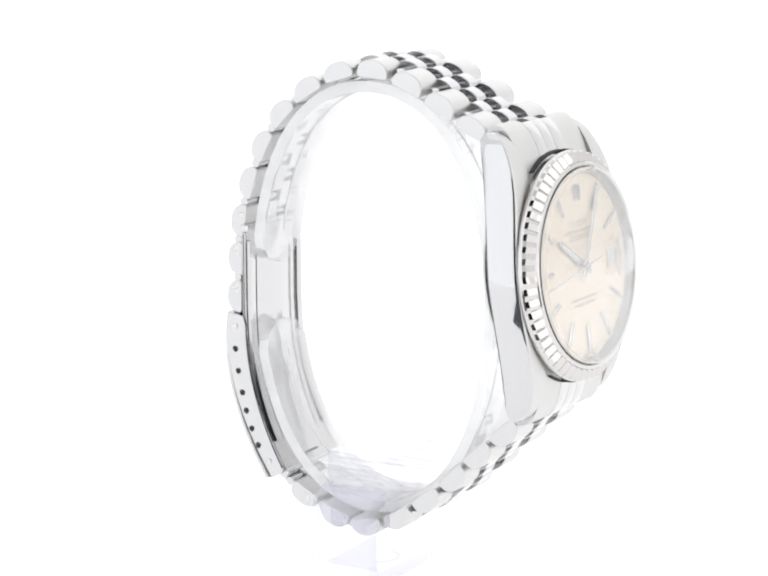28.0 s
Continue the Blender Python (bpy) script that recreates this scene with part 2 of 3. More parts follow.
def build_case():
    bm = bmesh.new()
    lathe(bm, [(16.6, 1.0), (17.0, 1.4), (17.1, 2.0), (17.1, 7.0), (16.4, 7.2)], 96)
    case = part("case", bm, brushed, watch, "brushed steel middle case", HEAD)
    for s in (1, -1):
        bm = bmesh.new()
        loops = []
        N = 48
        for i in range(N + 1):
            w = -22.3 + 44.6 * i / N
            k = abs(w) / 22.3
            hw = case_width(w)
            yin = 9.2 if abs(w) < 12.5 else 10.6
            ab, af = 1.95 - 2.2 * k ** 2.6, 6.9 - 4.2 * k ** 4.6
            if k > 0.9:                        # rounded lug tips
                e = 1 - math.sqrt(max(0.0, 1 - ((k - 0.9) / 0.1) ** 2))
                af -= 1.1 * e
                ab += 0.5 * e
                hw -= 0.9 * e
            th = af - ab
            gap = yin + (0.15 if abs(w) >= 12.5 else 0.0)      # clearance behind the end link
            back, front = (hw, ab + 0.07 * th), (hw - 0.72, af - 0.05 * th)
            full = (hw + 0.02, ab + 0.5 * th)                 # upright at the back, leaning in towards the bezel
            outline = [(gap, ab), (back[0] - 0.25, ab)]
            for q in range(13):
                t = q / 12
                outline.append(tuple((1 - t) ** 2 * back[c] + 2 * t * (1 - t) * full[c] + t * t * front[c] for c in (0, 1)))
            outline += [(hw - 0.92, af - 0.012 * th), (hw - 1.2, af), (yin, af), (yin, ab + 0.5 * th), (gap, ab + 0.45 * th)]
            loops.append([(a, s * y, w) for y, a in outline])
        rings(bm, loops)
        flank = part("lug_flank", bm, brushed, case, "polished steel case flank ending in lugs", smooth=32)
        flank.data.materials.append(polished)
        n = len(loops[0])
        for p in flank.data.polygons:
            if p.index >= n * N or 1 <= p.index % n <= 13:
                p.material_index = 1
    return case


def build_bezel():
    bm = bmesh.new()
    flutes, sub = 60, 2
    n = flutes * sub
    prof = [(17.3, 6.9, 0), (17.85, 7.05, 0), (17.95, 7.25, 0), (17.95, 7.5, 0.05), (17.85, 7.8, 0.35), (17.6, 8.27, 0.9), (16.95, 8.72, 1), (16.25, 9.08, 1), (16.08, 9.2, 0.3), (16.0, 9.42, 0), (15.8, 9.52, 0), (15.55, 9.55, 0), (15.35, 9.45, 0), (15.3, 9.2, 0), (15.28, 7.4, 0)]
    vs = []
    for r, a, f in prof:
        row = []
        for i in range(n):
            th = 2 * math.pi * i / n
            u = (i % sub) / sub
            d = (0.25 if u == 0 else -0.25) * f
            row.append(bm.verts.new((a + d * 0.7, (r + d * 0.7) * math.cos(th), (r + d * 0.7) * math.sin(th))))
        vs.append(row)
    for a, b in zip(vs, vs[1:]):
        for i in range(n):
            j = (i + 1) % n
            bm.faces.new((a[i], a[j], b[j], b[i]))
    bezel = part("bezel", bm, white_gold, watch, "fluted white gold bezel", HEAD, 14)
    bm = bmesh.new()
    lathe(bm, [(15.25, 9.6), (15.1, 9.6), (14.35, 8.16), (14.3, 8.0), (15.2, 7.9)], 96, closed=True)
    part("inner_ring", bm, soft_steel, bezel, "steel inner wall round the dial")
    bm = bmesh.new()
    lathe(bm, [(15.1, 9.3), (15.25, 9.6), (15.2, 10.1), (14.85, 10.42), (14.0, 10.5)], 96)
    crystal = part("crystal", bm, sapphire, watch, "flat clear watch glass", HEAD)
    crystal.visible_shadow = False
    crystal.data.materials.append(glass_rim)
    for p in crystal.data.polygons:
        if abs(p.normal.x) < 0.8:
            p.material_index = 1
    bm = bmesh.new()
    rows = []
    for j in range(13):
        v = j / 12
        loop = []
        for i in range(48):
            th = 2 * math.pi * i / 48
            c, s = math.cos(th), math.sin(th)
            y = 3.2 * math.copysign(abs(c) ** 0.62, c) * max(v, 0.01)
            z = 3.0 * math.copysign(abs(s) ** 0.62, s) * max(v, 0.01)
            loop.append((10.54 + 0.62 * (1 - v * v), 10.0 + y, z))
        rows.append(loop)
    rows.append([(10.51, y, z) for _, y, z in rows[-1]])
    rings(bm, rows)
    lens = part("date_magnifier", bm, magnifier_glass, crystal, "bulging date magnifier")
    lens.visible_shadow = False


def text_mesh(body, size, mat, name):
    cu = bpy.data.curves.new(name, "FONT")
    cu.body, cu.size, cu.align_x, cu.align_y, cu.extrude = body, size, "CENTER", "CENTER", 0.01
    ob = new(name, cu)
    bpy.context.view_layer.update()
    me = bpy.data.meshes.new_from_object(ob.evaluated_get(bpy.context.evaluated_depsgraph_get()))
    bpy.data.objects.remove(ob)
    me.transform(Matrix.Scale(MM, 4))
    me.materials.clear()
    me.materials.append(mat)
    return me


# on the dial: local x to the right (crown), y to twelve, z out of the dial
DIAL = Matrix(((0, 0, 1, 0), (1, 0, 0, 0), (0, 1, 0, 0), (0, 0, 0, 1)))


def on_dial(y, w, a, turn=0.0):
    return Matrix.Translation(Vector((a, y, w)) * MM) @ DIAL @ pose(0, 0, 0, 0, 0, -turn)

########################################

The data above should be repeated exactly, minus any pictures.

■ **TASK SOLUTION**:
28.0 s
Continue the Blender Python (bpy) script that recreates this scene with part 2 of 3. More parts follow.
def build_case():
    bm = bmesh.new()
    lathe(bm, [(16.6, 1.0), (17.0, 1.4), (17.1, 2.0), (17.1, 7.0), (16.4, 7.2)], 96)
    case = part("case", bm, brushed, watch, "brushed steel middle case", HEAD)
    for s in (1, -1):
        bm = bmesh.new()
        loops = []
        N = 48
        for i in range(N + 1):
            w = -22.3 + 44.6 * i / N
            k = abs(w) / 22.3
            hw = case_width(w)
            yin = 9.2 if abs(w) < 12.5 else 10.6
            ab, af = 1.95 - 2.2 * k ** 2.6, 6.9 - 4.2 * k ** 4.6
            if k > 0.9:                        # rounded lug tips
                e = 1 - math.sqrt(max(0.0, 1 - ((k - 0.9) / 0.1) ** 2))
                af -= 1.1 * e
                ab += 0.5 * e
                hw -= 0.9 * e
            th = af - ab
            gap = yin + (0.15 if abs(w) >= 12.5 else 0.0)      # clearance behind the end link
            back, front = (hw, ab + 0.07 * th), (hw - 0.72, af - 0.05 * th)
            full = (hw + 0.02, ab + 0.5 * th)                 # upright at the back, leaning in towards the bezel
            outline = [(gap, ab), (back[0] - 0.25, ab)]
            for q in range(13):
                t = q / 12
                outline.append(tuple((1 - t) ** 2 * back[c] + 2 * t * (1 - t) * full[c] + t * t * front[c] for c in (0, 1)))
            outline += [(hw - 0.92, af - 0.012 * th), (hw - 1.2, af), (yin, af), (yin, ab + 0.5 * th), (gap, ab + 0.45 * th)]
            loops.append([(a, s * y, w) for y, a in outline])
        rings(bm, loops)
        flank = part("lug_flank", bm, brushed, case, "polished steel case flank ending in lugs", smooth=32)
        flank.data.materials.append(polished)
        n = len(loops[0])
        for p in flank.data.polygons:
            if p.index >= n * N or 1 <= p.index % n <= 13:
                p.material_index = 1
    return case


def build_bezel():
    bm = bmesh.new()
    flutes, sub = 60, 2
    n = flutes * sub
    prof = [(17.3, 6.9, 0), (17.85, 7.05, 0), (17.95, 7.25, 0), (17.95, 7.5, 0.05), (17.85, 7.8, 0.35), (17.6, 8.27, 0.9), (16.95, 8.72, 1), (16.25, 9.08, 1), (16.08, 9.2, 0.3), (16.0, 9.42, 0), (15.8, 9.52, 0), (15.55, 9.55, 0), (15.35, 9.45, 0), (15.3, 9.2, 0), (15.28, 7.4, 0)]
    vs = []
    for r, a, f in prof:
        row = []
        for i in range(n):
            th = 2 * math.pi * i / n
            u = (i % sub) / sub
            d = (0.25 if u == 0 else -0.25) * f
            row.append(bm.verts.new((a + d * 0.7, (r + d * 0.7) * math.cos(th), (r + d * 0.7) * math.sin(th))))
        vs.append(row)
    for a, b in zip(vs, vs[1:]):
        for i in range(n):
            j = (i + 1) % n
            bm.faces.new((a[i], a[j], b[j], b[i]))
    bezel = part("bezel", bm, white_gold, watch, "fluted white gold bezel", HEAD, 14)
    bm = bmesh.new()
    lathe(bm, [(15.25, 9.6), (15.1, 9.6), (14.35, 8.16), (14.3, 8.0), (15.2, 7.9)], 96, closed=True)
    part("inner_ring", bm, soft_steel, bezel, "steel inner wall round the dial")
    bm = bmesh.new()
    lathe(bm, [(15.1, 9.3), (15.25, 9.6), (15.2, 10.1), (14.85, 10.42), (14.0, 10.5)], 96)
    crystal = part("crystal", bm, sapphire, watch, "flat clear watch glass", HEAD)
    crystal.visible_shadow = False
    crystal.data.materials.append(glass_rim)
    for p in crystal.data.polygons:
        if abs(p.normal.x) < 0.8:
            p.material_index = 1
    bm = bmesh.new()
    rows = []
    for j in range(13):
        v = j / 12
        loop = []
        for i in range(48):
            th = 2 * math.pi * i / 48
            c, s = math.cos(th), math.sin(th)
            y = 3.2 * math.copysign(abs(c) ** 0.62, c) * max(v, 0.01)
            z = 3.0 * math.copysign(abs(s) ** 0.62, s) * max(v, 0.01)
            loop.append((10.54 + 0.62 * (1 - v * v), 10.0 + y, z))
        rows.append(loop)
    rows.append([(10.51, y, z) for _, y, z in rows[-1]])
    rings(bm, rows)
    lens = part("date_magnifier", bm, magnifier_glass, crystal, "bulging date magnifier")
    lens.visible_shadow = False


def text_mesh(body, size, mat, name):
    cu = bpy.data.curves.new(name, "FONT")
    cu.body, cu.size, cu.align_x, cu.align_y, cu.extrude = body, size, "CENTER", "CENTER", 0.01
    ob = new(name, cu)
    bpy.context.view_layer.update()
    me = bpy.data.meshes.new_from_object(ob.evaluated_get(bpy.context.evaluated_depsgraph_get()))
    bpy.data.objects.remove(ob)
    me.transform(Matrix.Scale(MM, 4))
    me.materials.clear()
    me.materials.append(mat)
    return me


# on the dial: local x to the right (crown), y to twelve, z out of the dial
DIAL = Matrix(((0, 0, 1, 0), (1, 0, 0, 0), (0, 1, 0, 0), (0, 0, 0, 1)))


def on_dial(y, w, a, turn=0.0):
    return Matrix.Translation(Vector((a, y, w)) * MM) @ DIAL @ pose(0, 0, 0, 0, 0, -turn)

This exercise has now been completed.